Tullow Oil missed out as the London market recovered a large chunk of Monday’s losses.
As the FTSE 100 rallied 1.7 per cent, shares in the exploration and production company fell 5.5 per cent to 597½p after Dresdner Kleinwort advised clients to “sell”.
“Tullow has been among the best performing E&Ps during 2007 following successful exploration in both Uganda and Ghana,” said analyst William Arnstein.
“However, we believe that the shares have appreciated too far and that the future success implied in the price is far from guaranteed, let alone on the same scale,” he said.
In the wider market, traders were left bemused and exhausted after a day of extreme volatility.
London opened higher, rebounding from three days of weakness, but was soon in negative territory amid rumours of fresh writedowns in the banking sector. However, the market then turned around, rising 1.5 per cent during in the afternoon as Wall Street opened higher.
By the close, the FTSE 100 was up 105.7 points, or 1.7 per cent, at 6,226.5 with dealers unable to come up with anything better than bargain hunting and rumours of an emergency rate cut from the Federal Reserve to explain the recovery from Monday’s losses.
Lower down the market, the FTSE 250 advanced 95.4 points, or 0.9 per cent, to 10,499.9.
Icap, the inter-dealer broker, led the market higher. Its shares jumped 12.9 per cent to 645p after interim results exceeded expectations and the company upgraded guidance for the full year.
The stock was also helped by takeover speculation, with the CME Group, the world’s biggest derivatives exchange, the name in the frame.
Property stocks were also in demand as they bounced back from Monday’s sharp losses. Land Securities advanced 7.3 per cent to £14.77, while British Land moved up 6.5 per cent to 873½p.
On a more speculative tack, Rio Tinto added 2.2 per cent to £51.63 on rumours of a £65-a-share break-up bid led by CVRD of Brazil.
In the banking sector, Barclays moved up 5.1 per cent to 516½p, while Royal Bank of Scotland improved 2.1 per cent to 412½p.
Reuters, the news and financial information group, underperformed, however, falling 1.7 per cent to 600p. Traders said hedge funds were being forced to sell out of several “deal” names. Reuters is seeking to merge with Thomson, its Canadian rival.
Scottish & Newcastle, the brewer which has rejected a 750p-a-share offer from Carlsberg and Heineken, eased 1.3 per cent to 729p after a weak third-quarter trading update.
Traders said the share price fall also reflected S&N’s pledge to fight Carlsberg for control of Baltic Beverage Holdings, its east European joint venture, in the courts.
Merrill Lynch said: “If S&N does win the arbitration, it mentioned that it is willing to introduce a minority partner. This will clearly be an opportunity for SABMiller. But this will remove the bid premium from the S&N share price, with potential significant downside for shareholders.”

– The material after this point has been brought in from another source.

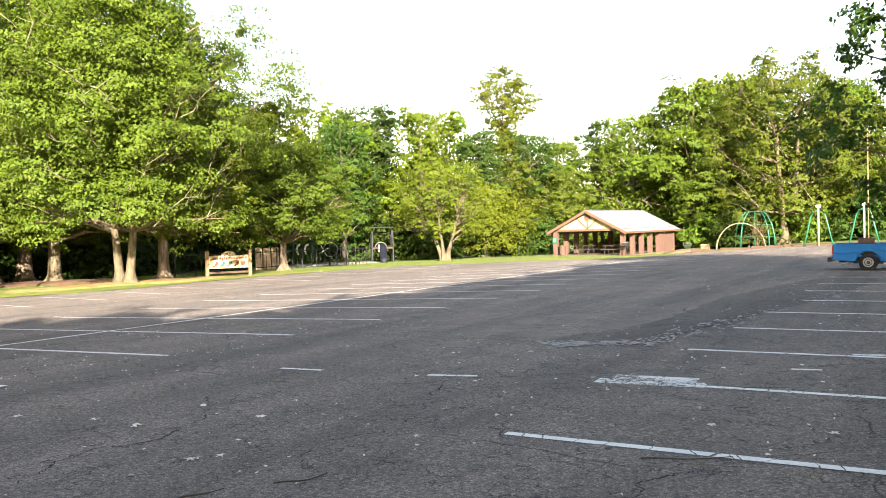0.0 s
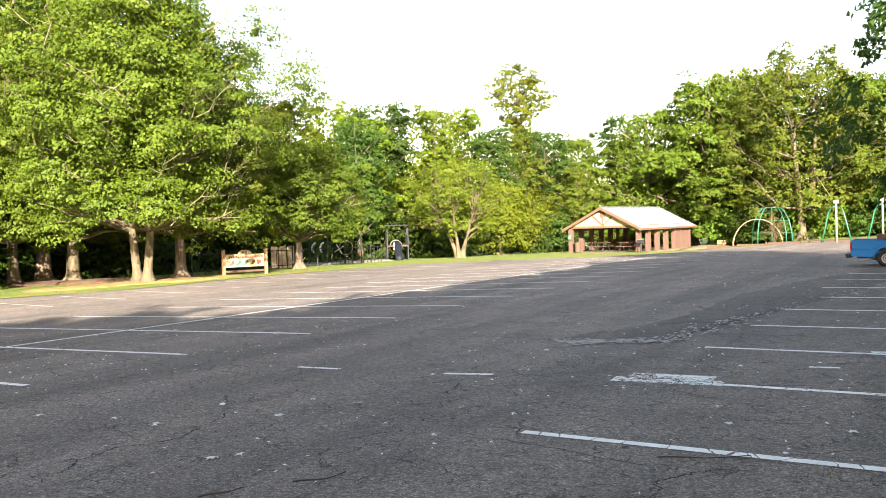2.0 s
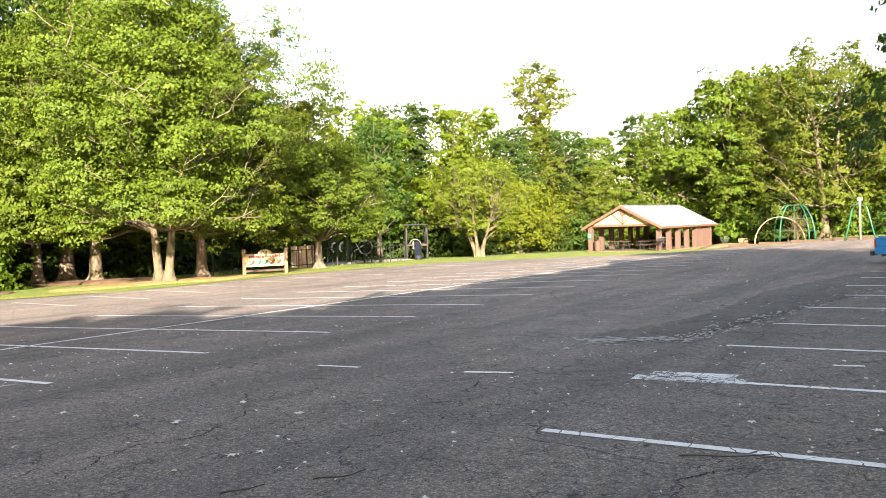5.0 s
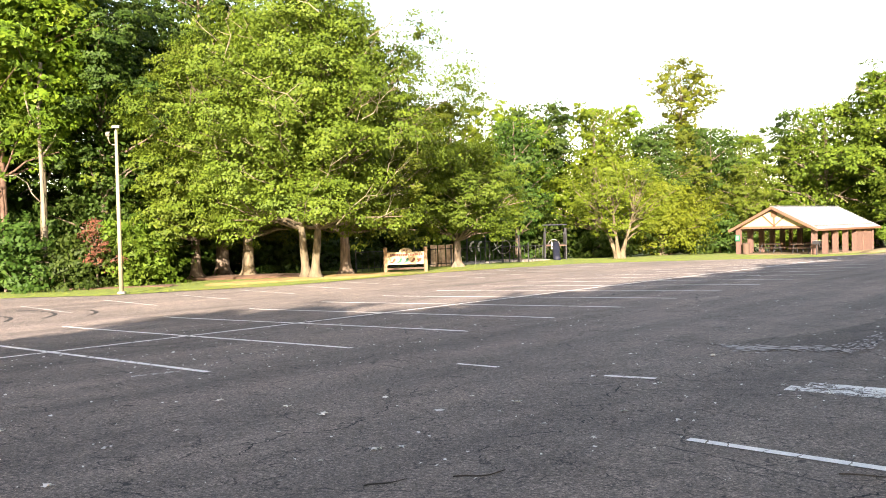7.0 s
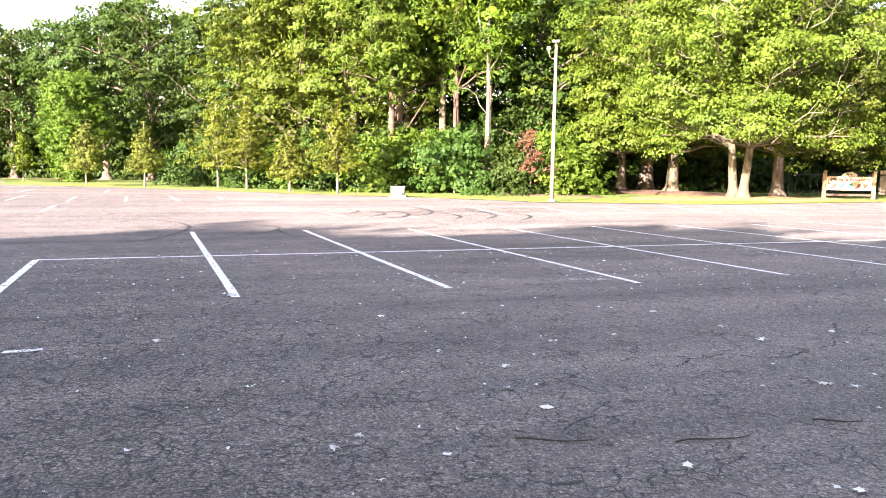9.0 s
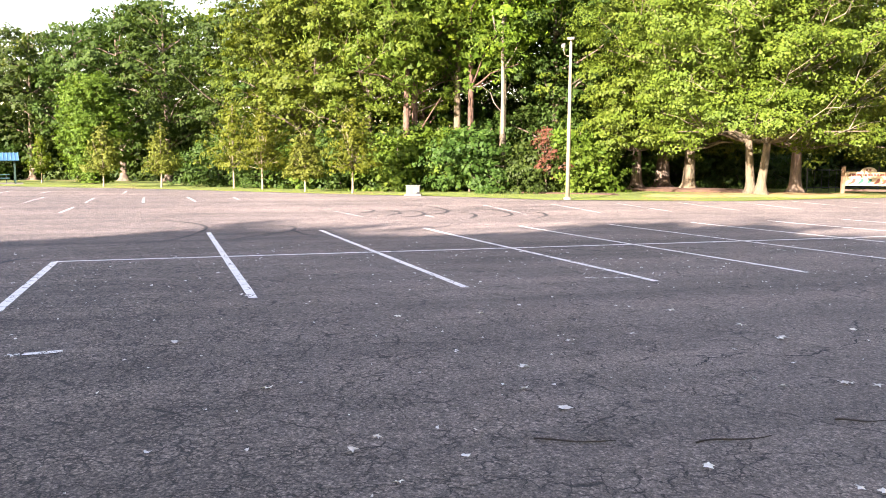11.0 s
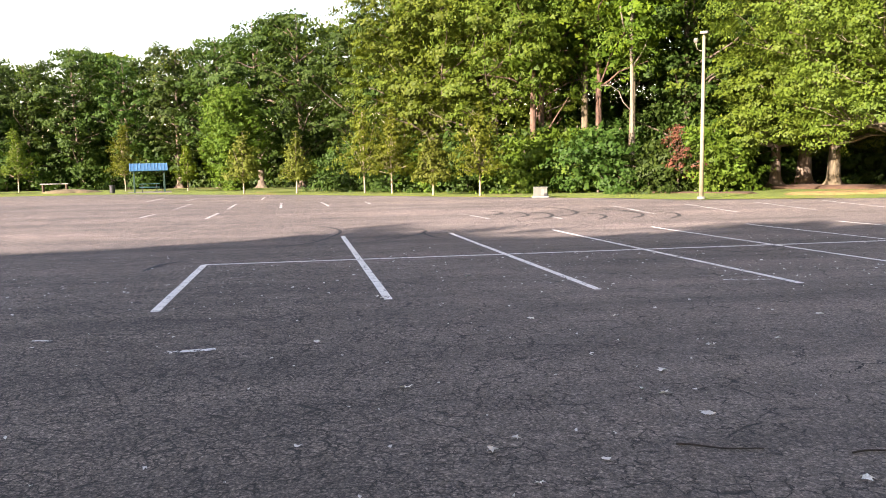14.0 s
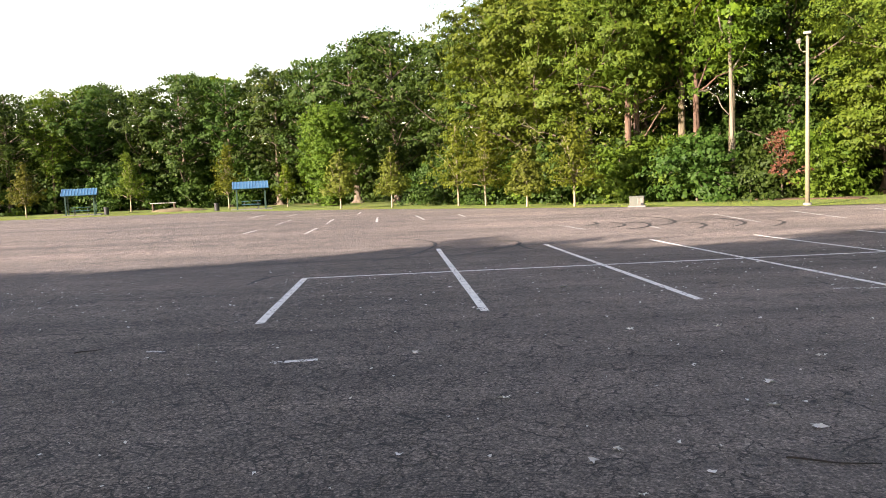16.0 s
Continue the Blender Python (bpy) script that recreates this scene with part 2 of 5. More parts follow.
BARK_BOUGH = bark_mat("pale_bough_bark", (0.14, 0.115, 0.065), (0.32, 0.27, 0.17))
BARK_PINE = bark_mat("pine_bark", (0.06, 0.034, 0.022), (0.20, 0.115, 0.072))


# ---- ground shape ----
def soft(a, k=2.0):
    return np.where(a / k > 30, a, k * np.log1p(np.exp(np.clip(a / k, -50, 30))))


def gz(x, y):
    """Height of the gently sloping lot and lawn."""
    x, y = np.clip(x, -110, 60), np.clip(y, -80, 120)
    e = 1 / (1 + np.exp(-(x + 14) / 4))
    return 0.0115 * x - 0.0067 * y + 0.006 * soft(y - 15) * e - 0.012 * soft(y - 45) * (1 - e) - 0.015 * soft(-x - 32) - 0.019 * (soft(-x - 10, 0.3) - 2 * soft(-x - 20.9, 0.3) + soft(-x - 31.8, 0.3))


LOT_Y = [-70, -27.5, -12, -0.3, 7.2, 14.2, 22, 31, 43, 55, 63, 64.5]
LOT_X = [-66, -59.2, -58.2, -47.1, -37.0, -30.2, -28.6, -29.6, -28.8, -23.3, -16.9, -9.0]


def lot_west(y):
    return np.interp(y, LOT_Y, LOT_X)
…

Paragon Group, the specialist mortgage lender, provided the main talking point in the FTSE 250. Paragon shares dropped 39 per cent to 125p after saying it was facing problems raising new funds and it might need to raise £280m from its shareholders.

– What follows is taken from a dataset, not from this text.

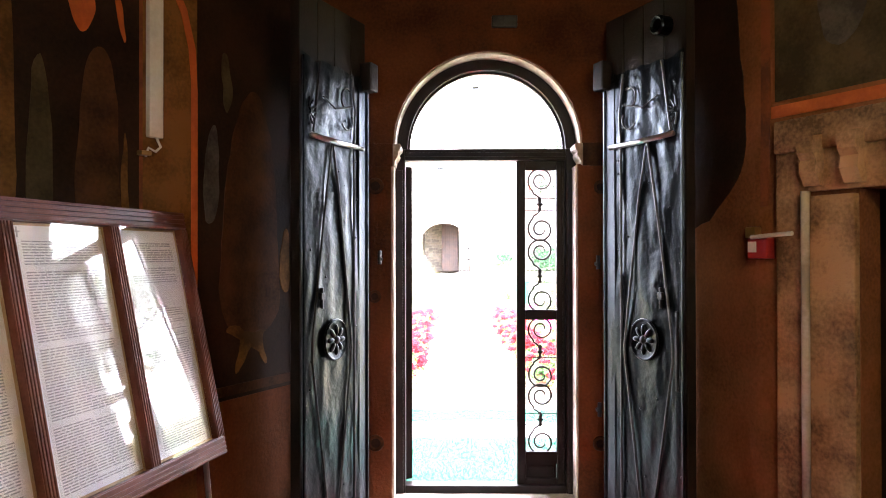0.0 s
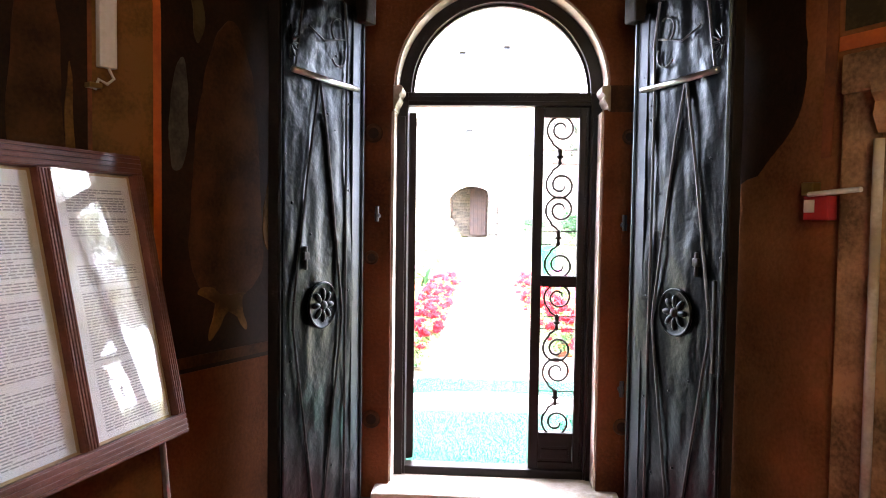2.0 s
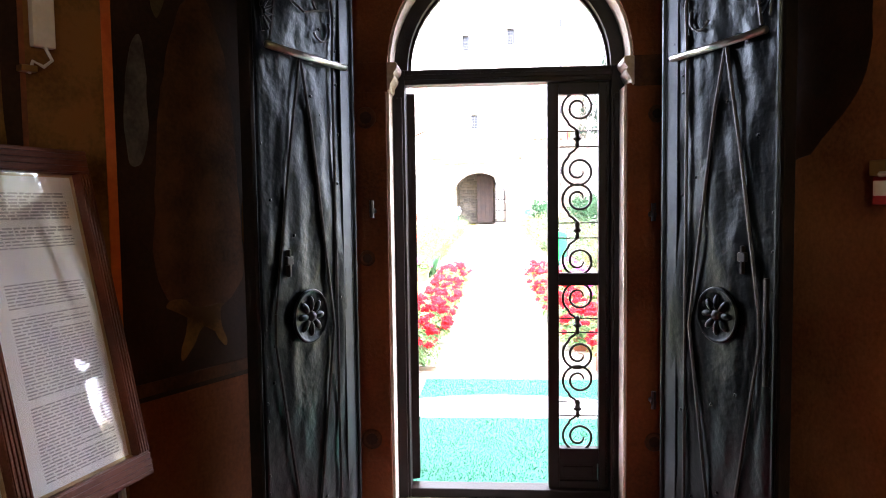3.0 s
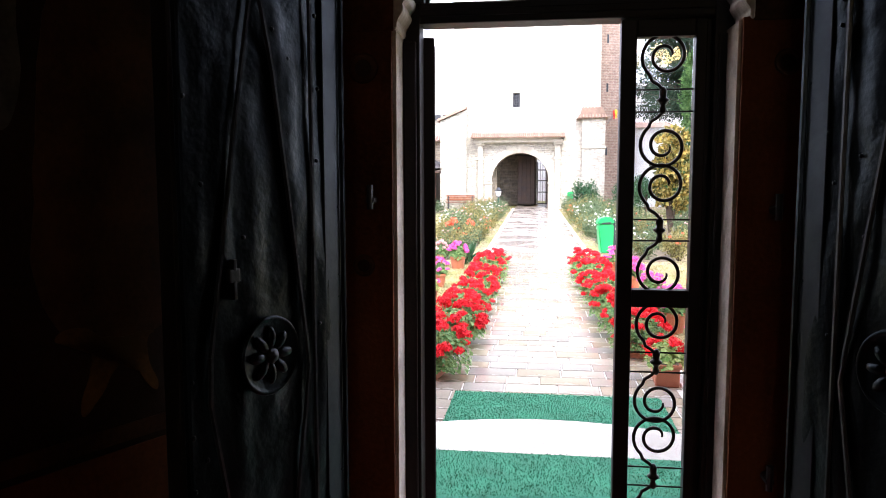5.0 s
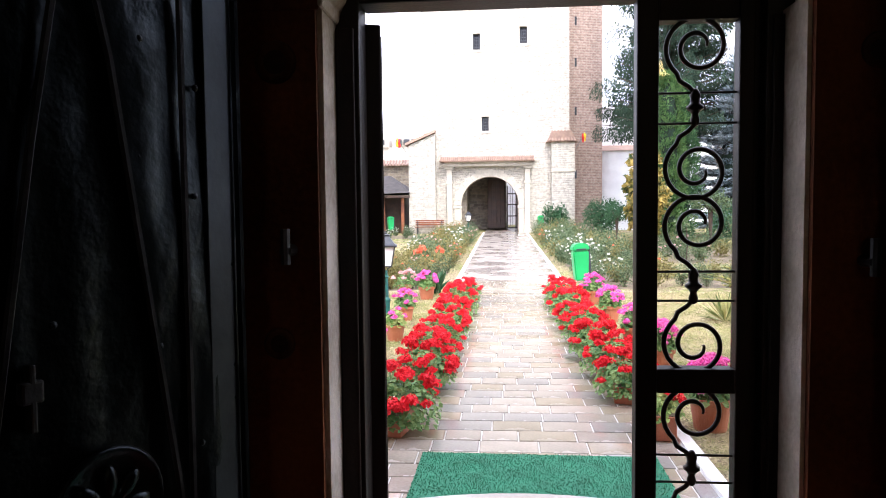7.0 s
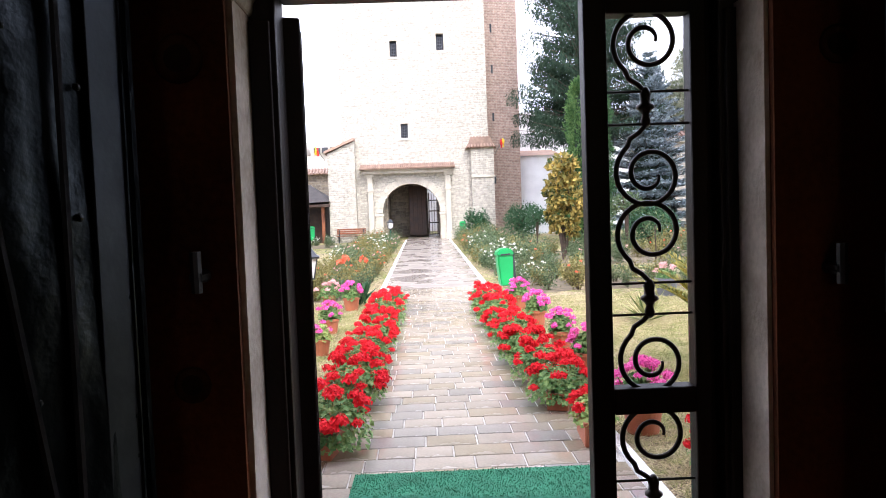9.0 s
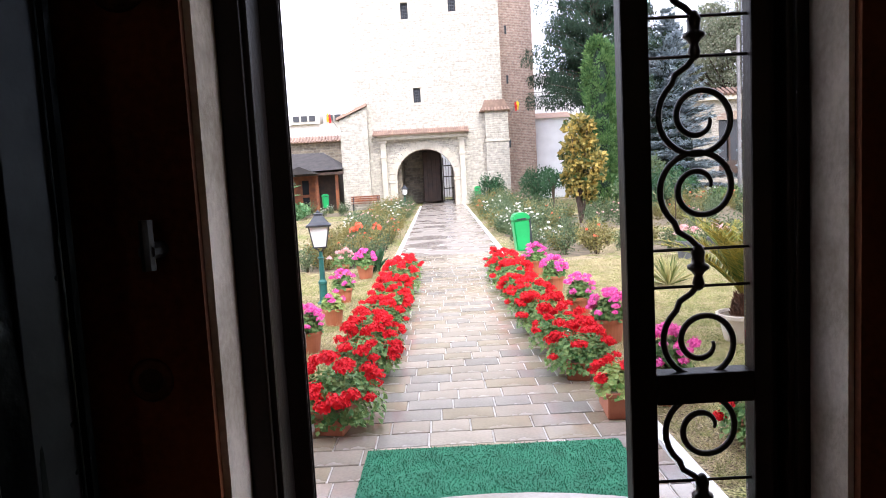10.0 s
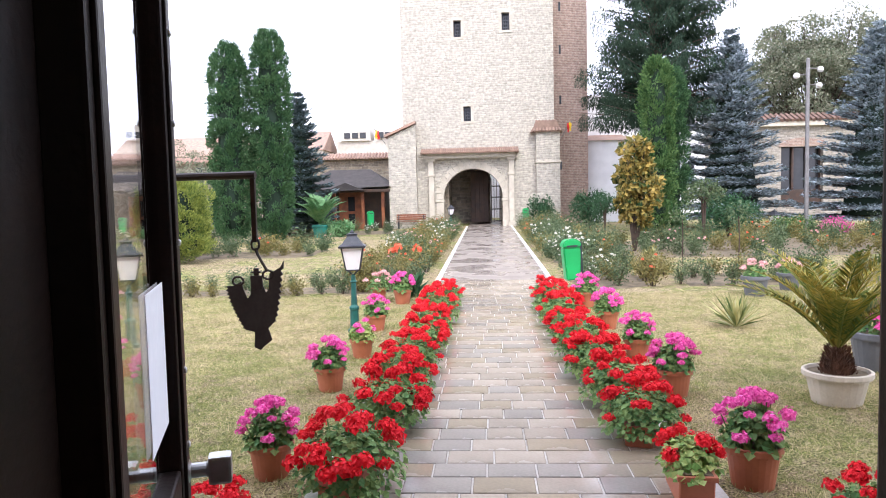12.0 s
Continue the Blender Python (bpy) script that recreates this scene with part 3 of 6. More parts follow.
# Iron pintles and old sockets in the wall beside the doorway.
for x, z in ((0.635, 1.47), (0.64, 0.62), (-0.63, 1.50)):
    t = thing("iron_pintle", "rusty iron hinge pintle set in the plaster wall", "door hardware", Matrix.Translation((x, -0.2, z)), group="pintles")
    part("spike", tube(bmesh.new(), [(0, 0.02, 0), (0, -0.05, 0), (0, -0.055, 0.0)], 0.014, 8), "strap", t)
    part("pin", tube(bmesh.new(), [(0, -0.05, -0.03), (0, -0.05, 0.05)], 0.011, 8), "strap", t)
# Shallow discs stand for holes; the near-black core paints their shaded depth.
for x, z, r in ((-0.665, 1.28, 0.038), (-0.66, 1.93, 0.05), (-0.66, 0.42, 0.05), (0.66, 1.92, 0.04), (0.655, 0.42, 0.045)):
    t = thing("wall_socket_hole", "round bolt hole with a stained rim and painted dark core", "bolt hole", Matrix.Translation((x, -0.2, z)) @ Matrix.Rotation(radians(90), 4, "X"), group="bolt holes")
    part("rim", lathe(bmesh.new(), [(r, 0), (r * 0.9, 0.006), (r * 0.7, 0.007), (r * 0.55, 0.002)], 16), "fresco_brown", t, smooth=True)
    part("core", lathe(bmesh.new(), [(r * 0.56, 0.0), (r * 0.56, 0.003), (0.001, 0.0035)], 12), "fresco", t)
t = thing("iron_plate", "small black iron plate above the arch", "wall plate", Matrix.Translation((0.10, -0.2, 2.89)))
part("plate", boxm(-0.075, 0.075, -0.03, 0.0, -0.035, 0.035, 0.008), "strap", t)

# ---- wall paintings, as plain shapes ----
def wallframe(a, b):
    a, b = Vector(a), Vector(b)
    return Matrix.Translation((a.x, a.y, 0)) @ Matrix.Rotation(math.atan2((b - a).y, (b - a).x), 4, "Z")


def paint(name, frame_m, pts, material, sign, lift=0.004, parent=None):
    if name == "patch":
        for _ in range(3):
            pts = [q for a, b in zip(pts, pts[1:] + pts[:1]) for q in ((0.75 * a[0] + 0.25 * b[0], 0.75 * a[1] + 0.25 * b[1]), (0.25 * a[0] + 0.75 * b[0], 0.25 * a[1] + 0.75 * b[1]))]
        pts = [(x + 0.014 * noise.noise((x * 14, z * 9, 2.0)), z + 0.02 * noise.noise((x * 11, z * 13, 7.0))) for x, z in pts]
    d = sorted((0.0 if lift < 0.005 else sign * 0.004, sign * lift))
    return part(name, prism(bmesh.new(), pts, d[0], d[1], "y", frame_m), material, parent)


WEST, SPLAY = wallframe(ROOM[1], ROOM[2]), wallframe(ROOM[0], ROOM[1])
art = thing("wall_painting", "dark old fresco with ochre and orange painted fields", "fresco")
paint("border", WEST, [(0.0, 0.9), (0.035, 0.9), (0.035, 2.35), (0.05, 2.5), (0.09, 2.65), (0.16, 2.78), (0.13, 2.80), (0.06, 2.68), (0.01, 2.5), (0, 2.3)], "fresco_orange", 1, 0.004, art)
paint("field", WEST, [(0.31, 1.0), (1.3, 1.0), (1.3, 3.45), (0.31, 3.45)], "fresco", 1, 0.004, art)
paint("border", WEST, [(0.292, 1.0), (0.309, 1.0), (0.309, 3.45), (0.292, 3.45)], "fresco_red", 1, 0.004, art)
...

Software developer Misys was marked 3.4 per cent lower at 205p after Merrill Lynch downgraded from “buy” to “neutral”.
“Misys is highly exposed to the two main risk factors affecting the market [currency and financial services exposure] but trades on a significantly higher multiple than its less risky peers,” it said.
Gyrus, the medical devices company, firmed 0.3p to 609p. Japan’s Olympus Corporation, which announced a 630p-a-share recommended offer on Monday, revealed on Tuesday that it had raided the market and bought 20 per cent of Gyrus.
Shaftesbury, the property company focused on London’s West End, rose 4 per cent to 560½p on stake-building rumours. Crédit Agricole declared a 5 per cent holding on Tuesday. Traders believe the stake could be a hedge for a client derivative position.